Even within the warm inner parts of the sound, however, some of the kelp managed to survive in deeper, cooler water, but only if the sea urchins were absent. Where the bottom substrate was rocky, these deeper kelp forests were devoured by urchins. But if the kelp was attached to stones in an area that was largely sandy — a substrate that urchins tend to avoid — kelp managed to hang on. This meant that even in the hotter inshore water, kelp did manage to cling on if it was in a deeper forest in a sandy area.
“It is really this interactive effect of temperature and urchins that are driving the dynamics,” Starko explains.
Even though it’s been a few years since the Blob waned, kelp forests decimated by the heat wave have yet to recover. Some have even experienced further losses. Persistent high temperatures, and another marine heat wave from 2019 to 2020, have not helped. The sea stars’ recovery has also been very limited, Starko says, and urchins have continued to be a major problem for many kelp forests.
Nora Diehl, who researches European kelp populations at the University of Bremen in Germany and who was not involved in the new study, says Starko’s findings are similar to what she has seen in her own work.
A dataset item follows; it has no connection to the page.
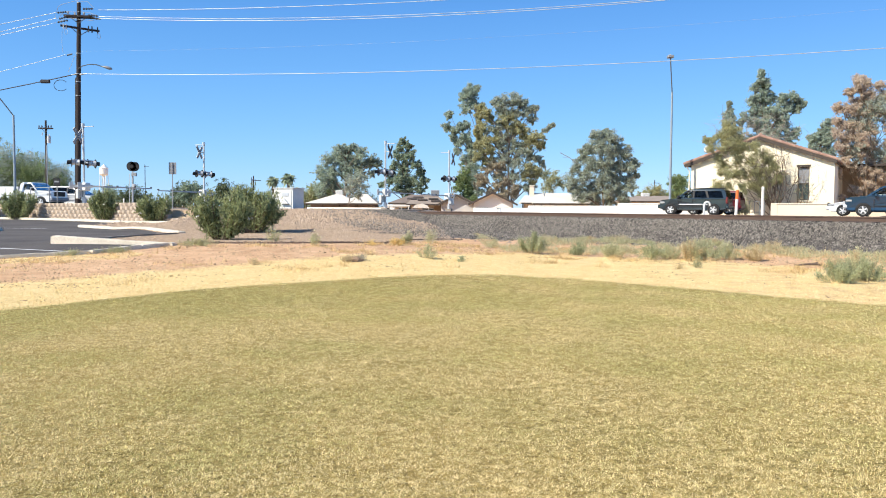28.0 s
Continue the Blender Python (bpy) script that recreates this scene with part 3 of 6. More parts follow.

Diehl has observed large differences, for instance, between the morphology of kelp in still bays and in very exposed bays, which can affect its response to environmental stress.
While there appear to be important tipping points in water temperature beyond which kelp cannot survive, populations can have different responses to heat waves due to a wide range of ecological factors, Diehl explains.
“As well as population differences, we also have seasonal and interannual differences in response to heat waves and the survival of the kelp,” she adds.
“This shows how complicated it really is to forecast what happens to kelp in the future.” Despite the complexities, it is clear that higher temperatures and more sea urchins result in fewer kelp and kelp forests, she says.